As reported by the Associated Press, the International Seabed Authority — the United Nations body that regulates the world’s ocean floor — is preparing to resume negotiations that could open the international seabed for mining, including for materials critical for the green energy transition.

Years-long negotiations are reaching a critical point where the authority will soon need to begin accepting mining permit applications, adding to worries over the potential impacts on sparsely researched marine ecosystems and habitats of the deep sea.

The list of countries calling for a pause on deep-sea mining continued to grow this week ahead of a key moment that mining companies hope will launch the fledgling industry and its opponents hope could clip its wings, perhaps for good.

Ireland and Sweden became the latest developed economies to join critics, including scientists, environmental organizations and multinationals such as BMW, Volvo and Samsung. The carmakers have committed not to use minerals mined from the seabed in their electric vehicles.

No deep-sea mining contracts have yet been authorized, but efforts by the industry and some states, including Norway, have accelerated the race to mine for metals in the planet’s last unexplored frontier.
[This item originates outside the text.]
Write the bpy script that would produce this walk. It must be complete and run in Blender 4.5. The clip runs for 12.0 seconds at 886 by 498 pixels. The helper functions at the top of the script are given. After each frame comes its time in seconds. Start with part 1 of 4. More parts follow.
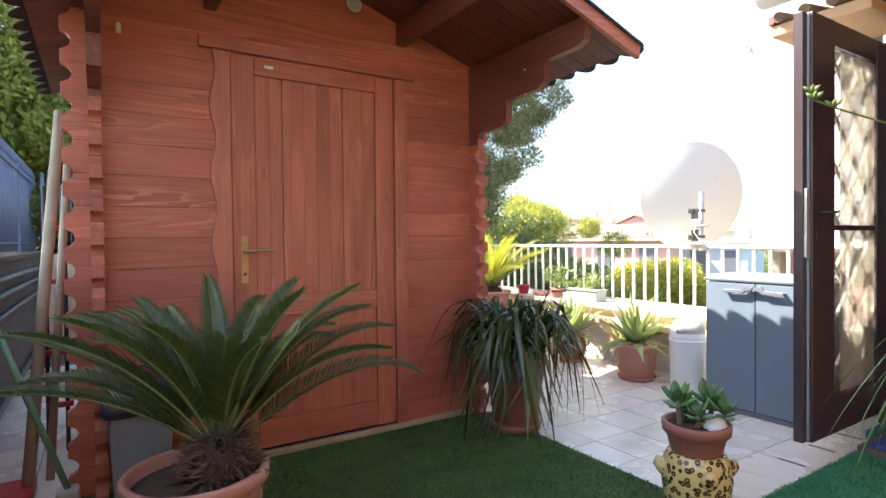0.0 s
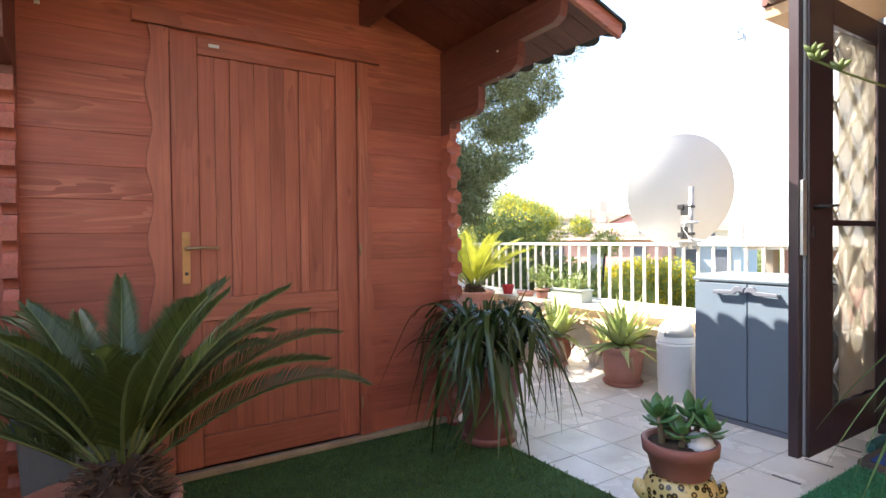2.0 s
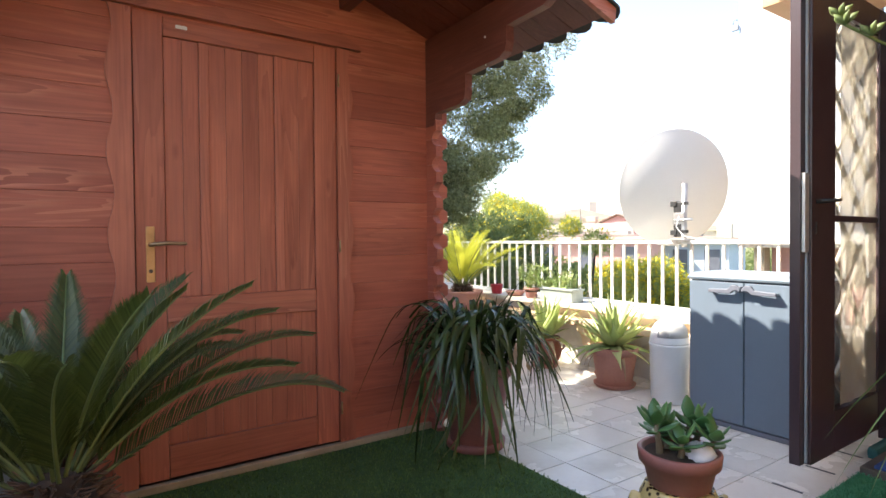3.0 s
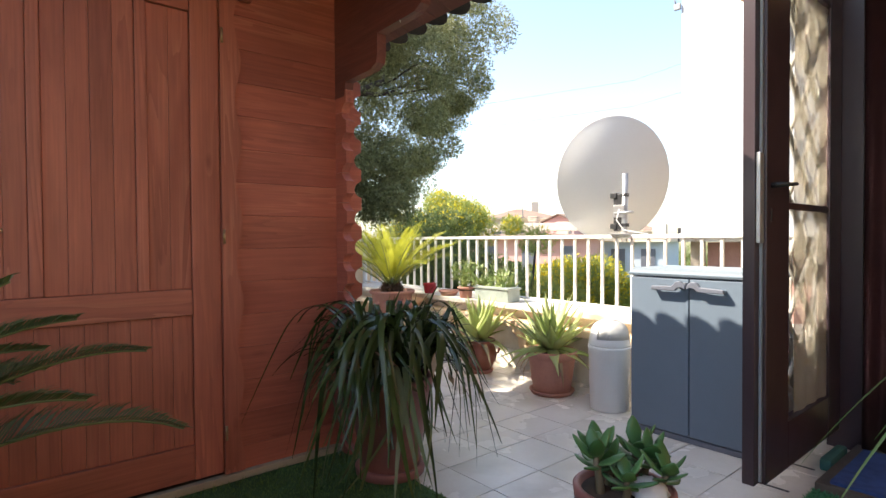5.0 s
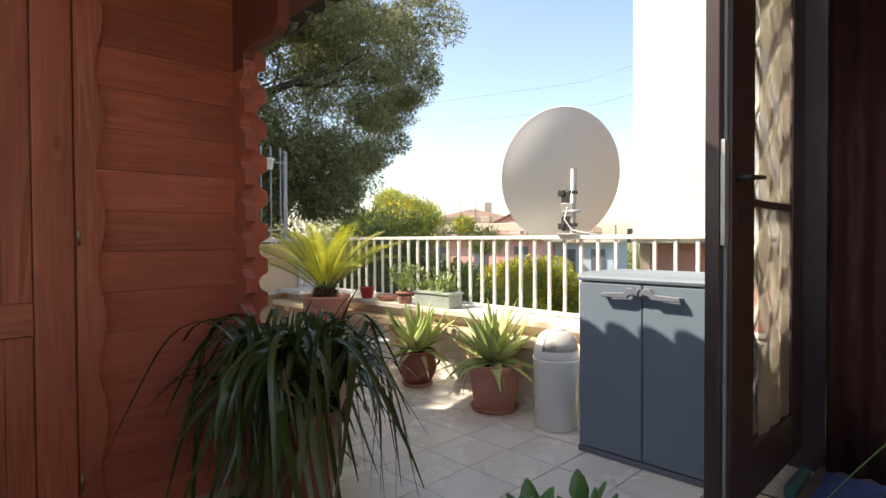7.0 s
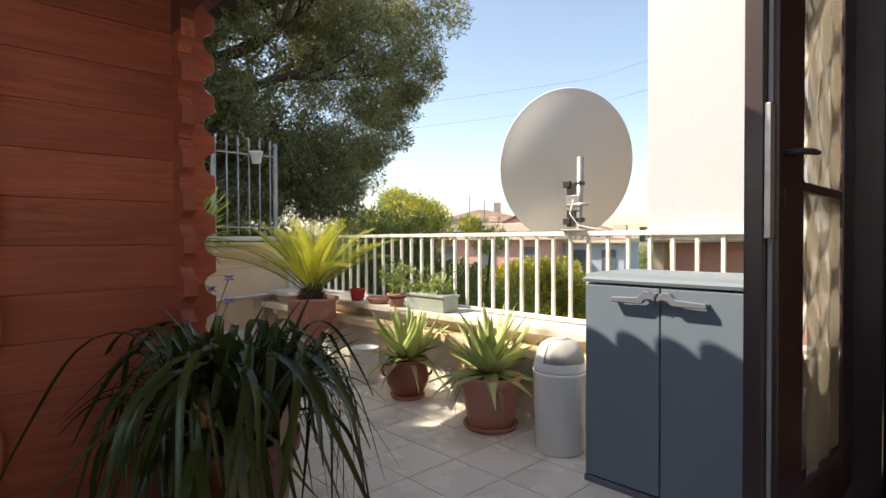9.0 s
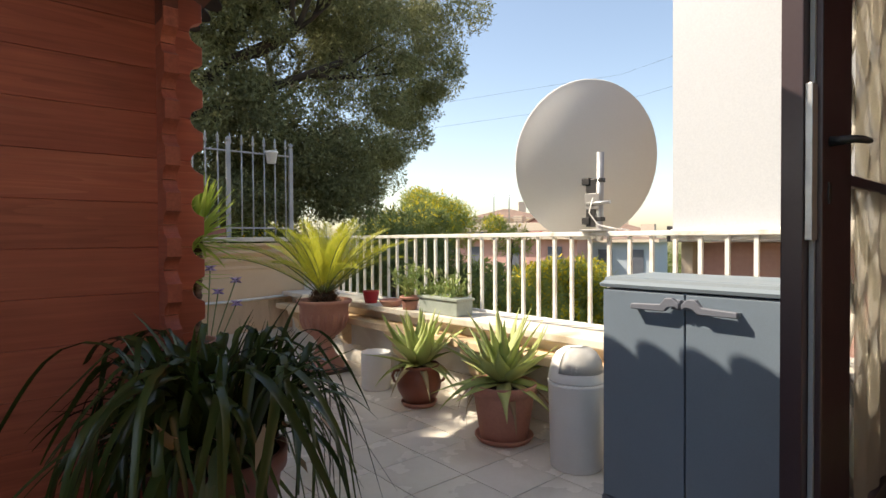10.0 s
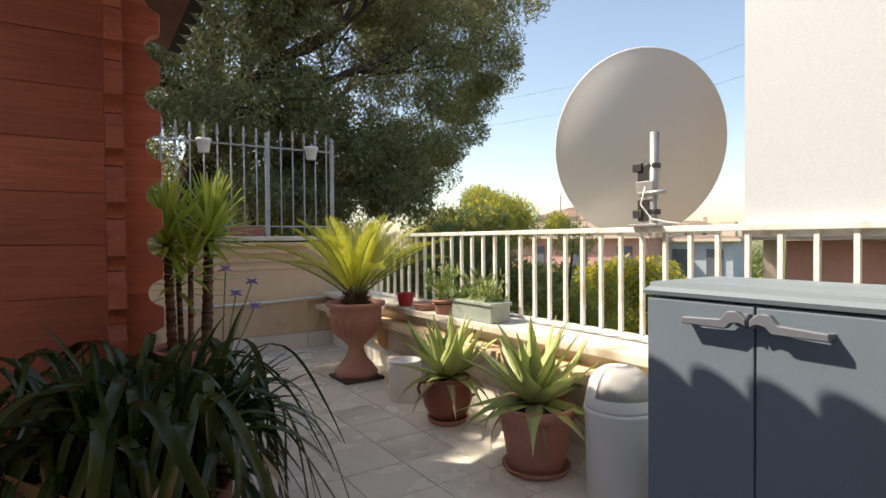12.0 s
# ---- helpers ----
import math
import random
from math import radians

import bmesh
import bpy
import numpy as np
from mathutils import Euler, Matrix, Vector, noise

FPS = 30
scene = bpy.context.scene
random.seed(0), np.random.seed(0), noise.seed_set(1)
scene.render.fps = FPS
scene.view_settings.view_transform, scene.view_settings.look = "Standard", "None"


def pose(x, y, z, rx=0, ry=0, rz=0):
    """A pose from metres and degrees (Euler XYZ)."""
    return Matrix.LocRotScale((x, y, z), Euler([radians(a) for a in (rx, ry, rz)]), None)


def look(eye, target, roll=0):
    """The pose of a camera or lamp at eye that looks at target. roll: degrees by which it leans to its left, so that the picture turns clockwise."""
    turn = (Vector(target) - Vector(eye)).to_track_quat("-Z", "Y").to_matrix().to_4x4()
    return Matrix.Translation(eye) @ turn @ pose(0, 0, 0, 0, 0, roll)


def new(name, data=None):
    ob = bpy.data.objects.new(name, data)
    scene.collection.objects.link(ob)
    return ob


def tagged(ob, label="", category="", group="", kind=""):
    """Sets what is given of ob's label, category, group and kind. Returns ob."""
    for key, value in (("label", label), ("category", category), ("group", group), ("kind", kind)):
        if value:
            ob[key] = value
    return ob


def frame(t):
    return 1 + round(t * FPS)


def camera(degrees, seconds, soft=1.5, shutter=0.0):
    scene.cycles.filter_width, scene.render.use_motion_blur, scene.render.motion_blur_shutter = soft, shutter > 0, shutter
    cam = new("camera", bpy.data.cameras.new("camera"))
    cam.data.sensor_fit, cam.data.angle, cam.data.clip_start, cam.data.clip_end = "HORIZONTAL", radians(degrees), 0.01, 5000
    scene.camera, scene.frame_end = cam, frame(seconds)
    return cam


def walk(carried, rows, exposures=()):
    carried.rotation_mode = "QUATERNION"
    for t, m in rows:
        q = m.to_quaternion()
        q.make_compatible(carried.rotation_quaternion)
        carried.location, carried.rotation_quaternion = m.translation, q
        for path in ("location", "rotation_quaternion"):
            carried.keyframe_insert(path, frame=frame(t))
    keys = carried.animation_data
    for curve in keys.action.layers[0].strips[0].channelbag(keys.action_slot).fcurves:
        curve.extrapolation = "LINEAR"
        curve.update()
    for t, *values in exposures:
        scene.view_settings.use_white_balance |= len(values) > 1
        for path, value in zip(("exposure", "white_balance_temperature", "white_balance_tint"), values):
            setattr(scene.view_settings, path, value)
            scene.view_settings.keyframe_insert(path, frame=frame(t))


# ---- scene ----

According to an article in the Guardian, it is a critical time. With a deadline due to expire on Sunday, commercial applications for deep-sea mining could be given the green light despite the absence of any regulations. From Monday, the International Seabed Authority will meet in Kingston, Jamaica, until 28 July to resume negotiations.

Much is at stake. Scientists have warned of large-scale, severe, and irreversible harm to global ocean ecosystems, already threatened by the climate and biodiversity crises if deep-sea mining goes ahead. Too little is known about the ocean’s abyss even to draw up regulations, they say.

Last month, the European Academies Science Advisory Council warned of the “dire consequences” for marine ecosystems and against the “misleading narrative” that deep-sea mining is necessary for metals required to meet the transition to a low-carbon economy.

Mining below 200 meters (650ft) can lead to harmful noise, vibration, and light pollution. There is also the risk of leaks and spills of fuels and other chemicals used in the mining process.